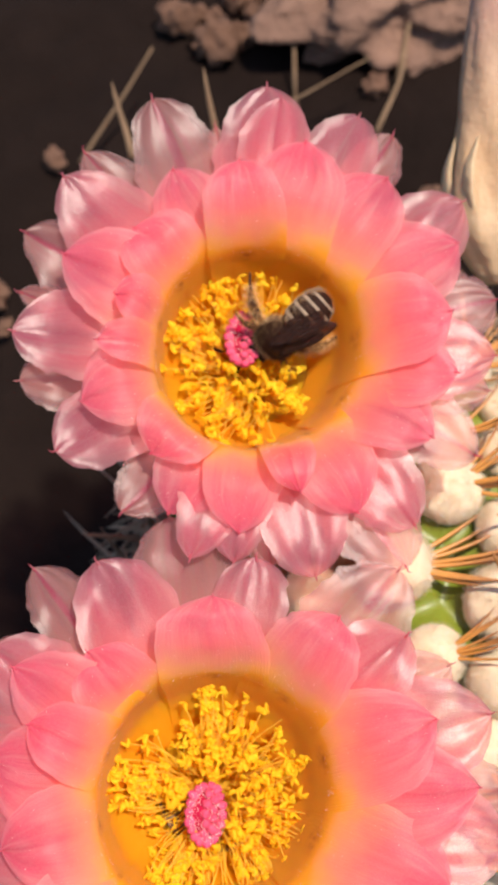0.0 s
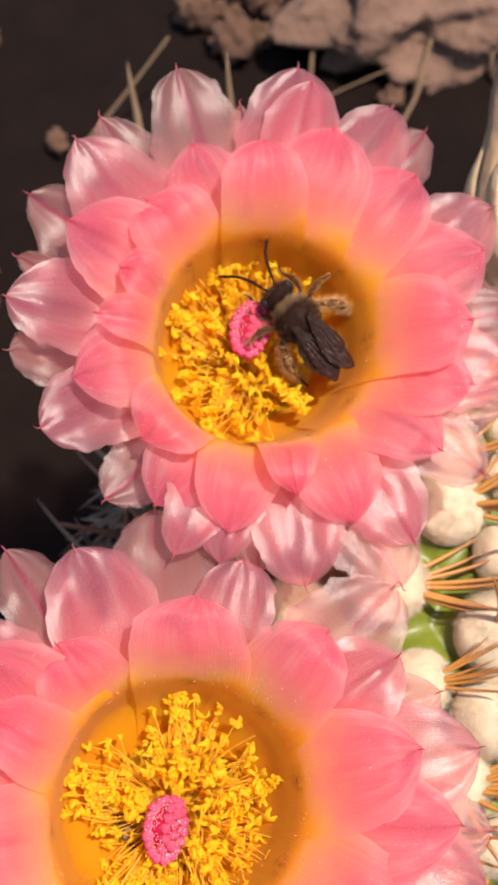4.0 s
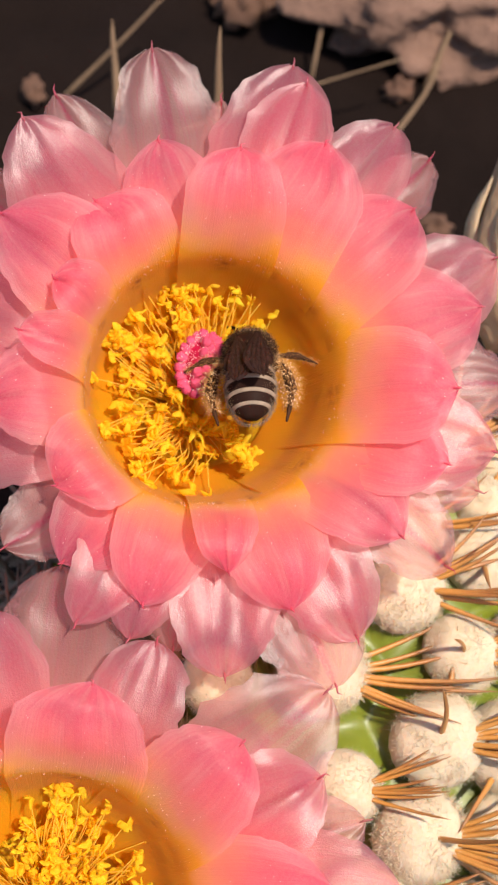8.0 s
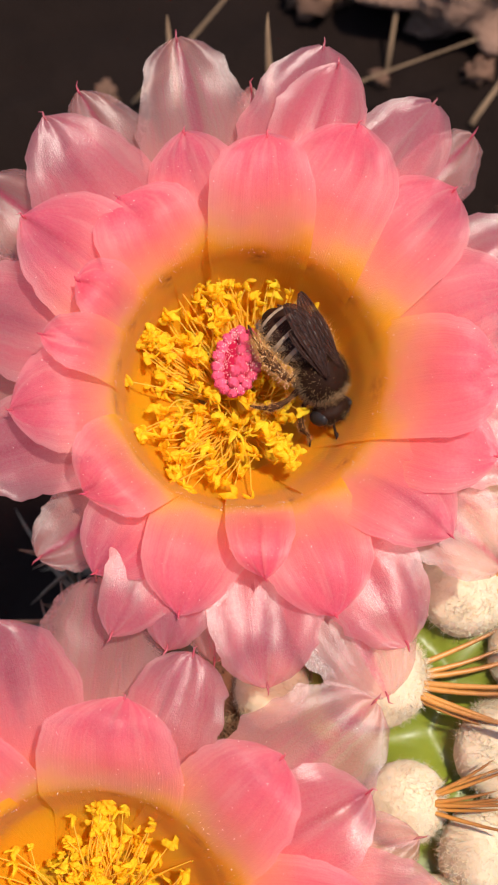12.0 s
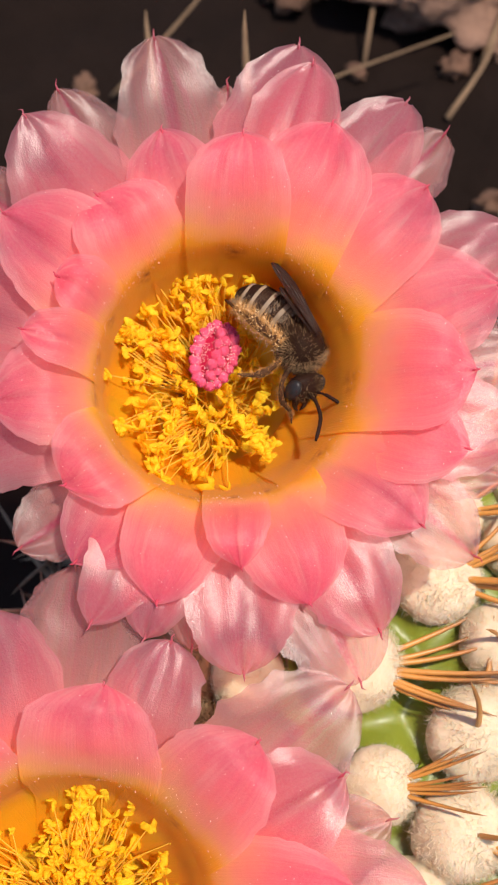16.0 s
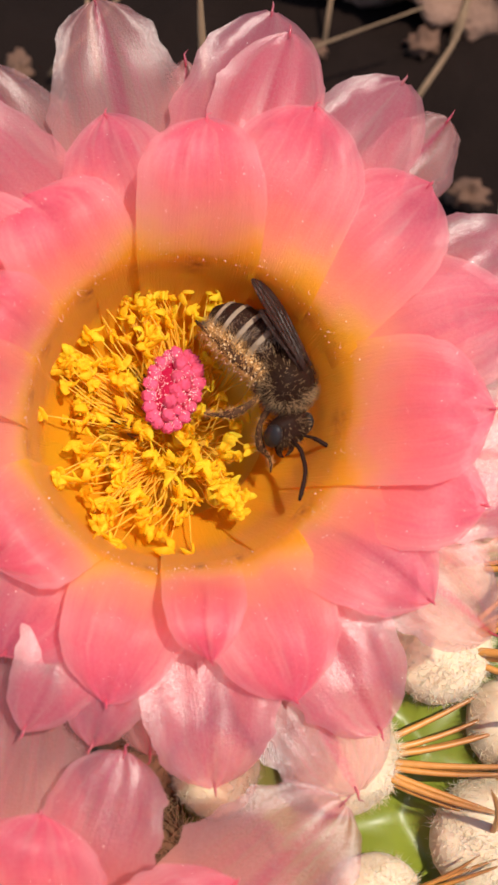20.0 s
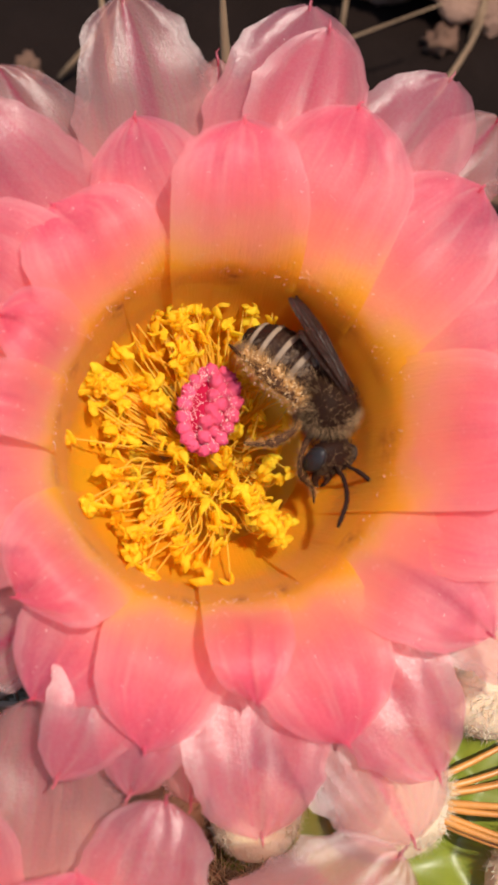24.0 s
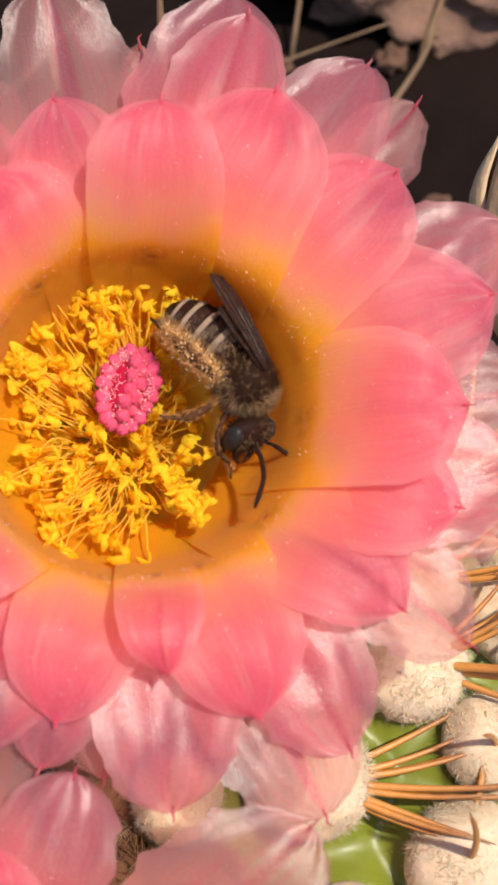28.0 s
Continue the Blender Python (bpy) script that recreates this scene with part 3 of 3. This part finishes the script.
INNER_A = [
    (0.3, 22.6, 2.4, 9, 0.9), (18.9, 26.9, 0.6, 9.6, 0.1), (43.9, 26.1, 0.4, 8.3, 0.9), (67.6, 25.9, 1.2, 9, 1.4),
    (86.3, 21.9, 3.6, 7.6, 2), (104.8, 24.4, -0.2, 7.3, 0.8), (126.3, 20.1, 2, 8, 1), (144.7, 25.2, 1.6, 9, 0.6),
    (152.2, 17.3, 3.6, 4.7, 1.6), (170.2, 18.5, 3.6, 4.1, 1.9), (188.6, 21.3, 1.6, 8.1, 1.2), (216.8, 17.8, 2.6, 7.6, 1.8),
    (232.3, 21.9, 0.2, 7.1, 0.6), (253.8, 21.7, 0.9, 7.5, 1.2), (274.2, 17.9, 3.4, 4.7, 2), (289.8, 22.2, 0.8, 8, 1.2),
    (321.7, 22.5, 1.2, 7.8, 0.7), (342.3, 23, 1.6, 7.9, 0.3),
]
MIDDLE_A = [
    (27.4, 30.9, -1, 9.5, 0.2), (57.5, 32, -0.8, 8.5, 0.3), (75, 31.9, -0.6, 7.8, 0.9), (78.1, 33.6, -1.4, 10.4, 0.6),
    (127.6, 31.5, -0.6, 9.7, 0.6), (166, 28.7, -0.4, 9.7, 0.5), (197.6, 26.2, -0.4, 8.4, 0.4), (242.3, 25.6, 0, 6.3, 0.5),
    (253.5, 24.9, -0.4, 6.4, 0.2), (273.7, 27.1, -1, 9, 0.4), (301, 27.2, -0.8, 8.4, 0.4), (349.1, 27.7, -0.6, 9.1, 0.2),
]
OUTER_A = [
    (3.7, 29.3, -2.4, 8.7, 0), (49.3, 32.5, -2.6, 6.5, 0), (89.8, 29.8, -4, 4, 0), (101.9, 34.6, -2.2, 10.1, 0.2),
    (119.9, 32.7, -2.4, 8.1, 0), (142, 31.5, -2.2, 9.4, 0.2), (155, 29.3, -3, 4.3, 0), (177.1, 28, -2.2, 7, 0),
    (220.4, 24.5, -2.4, 6.8, 0), (263.3, 25, -3, 7.1, 0), (294, 30.4, -2.2, 9.8, 0), (324.6, 28.3, -2.2, 8.7, 0.2),
    (341.3, 27.6, -2.6, 7.5, 0),
]
INNER_B = [
    (9.9, 25, 2, 9.6, 0.9), (45.2, 23.4, 2.8, 8.5, 1.2), (80.5, 21.6, 2.6, 9.7, 1.6), (120.7, 20.9, 1.5, 7.4, 0.6),
    (136.6, 25.9, 1.2, 8.4, 0.9), (147.1, 21.3, 2.6, 6.5, 1.5), (159.3, 24.3, 1.2, 9.4, 0.6), (181.6, 22.7, 1.8, 8.7, 1.2),
    (328.5, 26.2, 1.8, 10, 1), (353, 27.9, 1.8, 10, 0.5), (210, 24.5, 2.2, 9, 0.6), (234, 25.6, 2.2, 9, 1),
    (258, 24.5, 2.2, 9, 0.6), (282, 25.6, 2.2, 9, 1), (306, 24.5, 2.2, 9, 0.6),
]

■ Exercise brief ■
Leave out the pictures and retype every line above exactly.

■ Full output ■
0.0 s
4.0 s
8.0 s
12.0 s
16.0 s
20.0 s
24.0 s
28.0 s
Continue the Blender Python (bpy) script that recreates this scene with part 3 of 3. This part finishes the script.
INNER_A = [
    (0.3, 22.6, 2.4, 9, 0.9), (18.9, 26.9, 0.6, 9.6, 0.1), (43.9, 26.1, 0.4, 8.3, 0.9), (67.6, 25.9, 1.2, 9, 1.4),
    (86.3, 21.9, 3.6, 7.6, 2), (104.8, 24.4, -0.2, 7.3, 0.8), (126.3, 20.1, 2, 8, 1), (144.7, 25.2, 1.6, 9, 0.6),
    (152.2, 17.3, 3.6, 4.7, 1.6), (170.2, 18.5, 3.6, 4.1, 1.9), (188.6, 21.3, 1.6, 8.1, 1.2), (216.8, 17.8, 2.6, 7.6, 1.8),
    (232.3, 21.9, 0.2, 7.1, 0.6), (253.8, 21.7, 0.9, 7.5, 1.2), (274.2, 17.9, 3.4, 4.7, 2), (289.8, 22.2, 0.8, 8, 1.2),
    (321.7, 22.5, 1.2, 7.8, 0.7), (342.3, 23, 1.6, 7.9, 0.3),
]
MIDDLE_A = [
    (27.4, 30.9, -1, 9.5, 0.2), (57.5, 32, -0.8, 8.5, 0.3), (75, 31.9, -0.6, 7.8, 0.9), (78.1, 33.6, -1.4, 10.4, 0.6),
    (127.6, 31.5, -0.6, 9.7, 0.6), (166, 28.7, -0.4, 9.7, 0.5), (197.6, 26.2, -0.4, 8.4, 0.4), (242.3, 25.6, 0, 6.3, 0.5),
    (253.5, 24.9, -0.4, 6.4, 0.2), (273.7, 27.1, -1, 9, 0.4), (301, 27.2, -0.8, 8.4, 0.4), (349.1, 27.7, -0.6, 9.1, 0.2),
]
OUTER_A = [
    (3.7, 29.3, -2.4, 8.7, 0), (49.3, 32.5, -2.6, 6.5, 0), (89.8, 29.8, -4, 4, 0), (101.9, 34.6, -2.2, 10.1, 0.2),
    (119.9, 32.7, -2.4, 8.1, 0), (142, 31.5, -2.2, 9.4, 0.2), (155, 29.3, -3, 4.3, 0), (177.1, 28, -2.2, 7, 0),
    (220.4, 24.5, -2.4, 6.8, 0), (263.3, 25, -3, 7.1, 0), (294, 30.4, -2.2, 9.8, 0), (324.6, 28.3, -2.2, 8.7, 0.2),
    (341.3, 27.6, -2.6, 7.5, 0),
]
INNER_B = [
    (9.9, 25, 2, 9.6, 0.9), (45.2, 23.4, 2.8, 8.5, 1.2), (80.5, 21.6, 2.6, 9.7, 1.6), (120.7, 20.9, 1.5, 7.4, 0.6),
    (136.6, 25.9, 1.2, 8.4, 0.9), (147.1, 21.3, 2.6, 6.5, 1.5), (159.3, 24.3, 1.2, 9.4, 0.6), (181.6, 22.7, 1.8, 8.7, 1.2),
    (328.5, 26.2, 1.8, 10, 1), (353, 27.9, 1.8, 10, 0.5), (210, 24.5, 2.2, 9, 0.6), (234, 25.6, 2.2, 9, 1),
    (258, 24.5, 2.2, 9, 0.6), (282, 25.6, 2.2, 9, 1), (306, 24.5, 2.2, 9, 0.6),
]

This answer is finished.